Pictures stay out of the copy; set down each line of the listing below exactly.

——

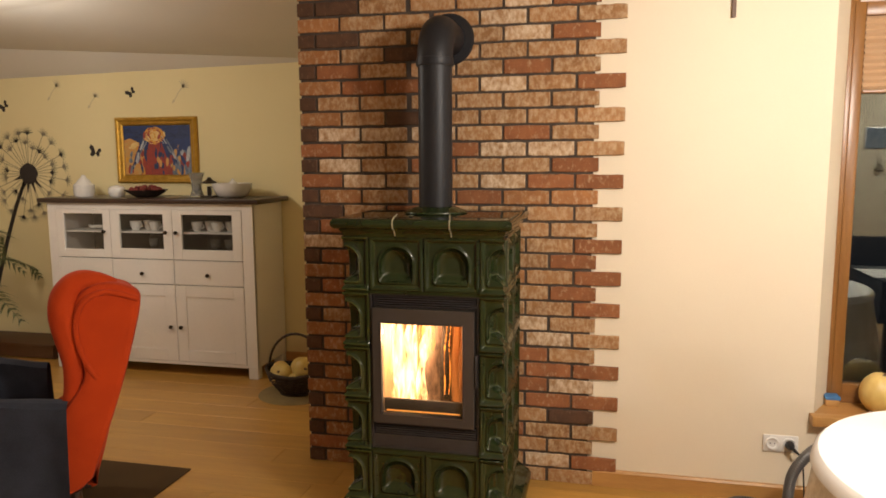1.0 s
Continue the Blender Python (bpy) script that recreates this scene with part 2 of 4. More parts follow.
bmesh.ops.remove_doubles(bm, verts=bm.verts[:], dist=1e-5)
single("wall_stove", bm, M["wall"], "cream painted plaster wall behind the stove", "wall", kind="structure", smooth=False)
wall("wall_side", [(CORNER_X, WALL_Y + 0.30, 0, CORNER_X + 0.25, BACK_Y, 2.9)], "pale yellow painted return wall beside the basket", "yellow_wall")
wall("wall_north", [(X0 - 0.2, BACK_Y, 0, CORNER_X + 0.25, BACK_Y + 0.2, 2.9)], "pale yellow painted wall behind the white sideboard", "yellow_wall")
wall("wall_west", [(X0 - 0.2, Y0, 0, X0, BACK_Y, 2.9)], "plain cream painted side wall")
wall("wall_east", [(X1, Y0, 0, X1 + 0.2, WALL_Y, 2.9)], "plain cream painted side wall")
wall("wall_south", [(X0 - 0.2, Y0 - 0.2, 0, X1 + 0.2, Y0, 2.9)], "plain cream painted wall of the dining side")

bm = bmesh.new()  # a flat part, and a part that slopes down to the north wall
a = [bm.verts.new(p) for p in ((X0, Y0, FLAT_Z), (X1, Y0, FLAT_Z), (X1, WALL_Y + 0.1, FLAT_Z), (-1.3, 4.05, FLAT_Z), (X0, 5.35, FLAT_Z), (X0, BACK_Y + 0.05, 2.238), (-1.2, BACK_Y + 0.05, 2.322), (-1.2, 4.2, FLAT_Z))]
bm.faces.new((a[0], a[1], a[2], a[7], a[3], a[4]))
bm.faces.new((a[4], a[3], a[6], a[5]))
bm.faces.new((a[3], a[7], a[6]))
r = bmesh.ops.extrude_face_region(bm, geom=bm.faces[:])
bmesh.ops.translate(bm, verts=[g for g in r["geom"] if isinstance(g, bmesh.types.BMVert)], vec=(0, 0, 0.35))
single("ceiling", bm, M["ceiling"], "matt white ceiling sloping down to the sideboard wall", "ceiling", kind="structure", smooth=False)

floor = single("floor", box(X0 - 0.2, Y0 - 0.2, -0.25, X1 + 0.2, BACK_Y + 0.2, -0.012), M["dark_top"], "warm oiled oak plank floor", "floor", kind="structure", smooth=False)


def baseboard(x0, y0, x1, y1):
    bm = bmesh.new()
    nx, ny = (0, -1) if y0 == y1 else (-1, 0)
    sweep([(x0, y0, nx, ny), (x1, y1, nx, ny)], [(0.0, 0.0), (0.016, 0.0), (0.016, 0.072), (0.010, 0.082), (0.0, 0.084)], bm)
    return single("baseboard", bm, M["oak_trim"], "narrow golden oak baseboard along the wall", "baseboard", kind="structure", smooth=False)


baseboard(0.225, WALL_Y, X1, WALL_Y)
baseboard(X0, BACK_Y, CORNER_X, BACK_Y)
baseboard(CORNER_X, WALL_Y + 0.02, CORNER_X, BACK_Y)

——

# [Result]
1.0 s
Continue the Blender Python (bpy) script that recreates this scene with part 2 of 4. More parts follow.
bmesh.ops.remove_doubles(bm, verts=bm.verts[:], dist=1e-5)
single("wall_stove", bm, M["wall"], "cream painted plaster wall behind the stove", "wall", kind="structure", smooth=False)
wall("wall_side", [(CORNER_X, WALL_Y + 0.30, 0, CORNER_X + 0.25, BACK_Y, 2.9)], "pale yellow painted return wall beside the basket", "yellow_wall")
wall("wall_north", [(X0 - 0.2, BACK_Y, 0, CORNER_X + 0.25, BACK_Y + 0.2, 2.9)], "pale yellow painted wall behind the white sideboard", "yellow_wall")
wall("wall_west", [(X0 - 0.2, Y0, 0, X0, BACK_Y, 2.9)], "plain cream painted side wall")
wall("wall_east", [(X1, Y0, 0, X1 + 0.2, WALL_Y, 2.9)], "plain cream painted side wall")
wall("wall_south", [(X0 - 0.2, Y0 - 0.2, 0, X1 + 0.2, Y0, 2.9)], "plain cream painted wall of the dining side")

bm = bmesh.new()  # a flat part, and a part that slopes down to the north wall
a = [bm.verts.new(p) for p in ((X0, Y0, FLAT_Z), (X1, Y0, FLAT_Z), (X1, WALL_Y + 0.1, FLAT_Z), (-1.3, 4.05, FLAT_Z), (X0, 5.35, FLAT_Z), (X0, BACK_Y + 0.05, 2.238), (-1.2, BACK_Y + 0.05, 2.322), (-1.2, 4.2, FLAT_Z))]
bm.faces.new((a[0], a[1], a[2], a[7], a[3], a[4]))
bm.faces.new((a[4], a[3], a[6], a[5]))
bm.faces.new((a[3], a[7], a[6]))
r = bmesh.ops.extrude_face_region(bm, geom=bm.faces[:])
bmesh.ops.translate(bm, verts=[g for g in r["geom"] if isinstance(g, bmesh.types.BMVert)], vec=(0, 0, 0.35))
single("ceiling", bm, M["ceiling"], "matt white ceiling sloping down to the sideboard wall", "ceiling", kind="structure", smooth=False)

floor = single("floor", box(X0 - 0.2, Y0 - 0.2, -0.25, X1 + 0.2, BACK_Y + 0.2, -0.012), M["dark_top"], "warm oiled oak plank floor", "floor", kind="structure", smooth=False)


def baseboard(x0, y0, x1, y1):
    bm = bmesh.new()
    nx, ny = (0, -1) if y0 == y1 else (-1, 0)
    sweep([(x0, y0, nx, ny), (x1, y1, nx, ny)], [(0.0, 0.0), (0.016, 0.0), (0.016, 0.072), (0.010, 0.082), (0.0, 0.084)], bm)
    return single("baseboard", bm, M["oak_trim"], "narrow golden oak baseboard along the wall", "baseboard", kind="structure", smooth=False)


baseboard(0.225, WALL_Y, X1, WALL_Y)
baseboard(X0, BACK_Y, CORNER_X, BACK_Y)
baseboard(CORNER_X, WALL_Y + 0.02, CORNER_X, BACK_Y)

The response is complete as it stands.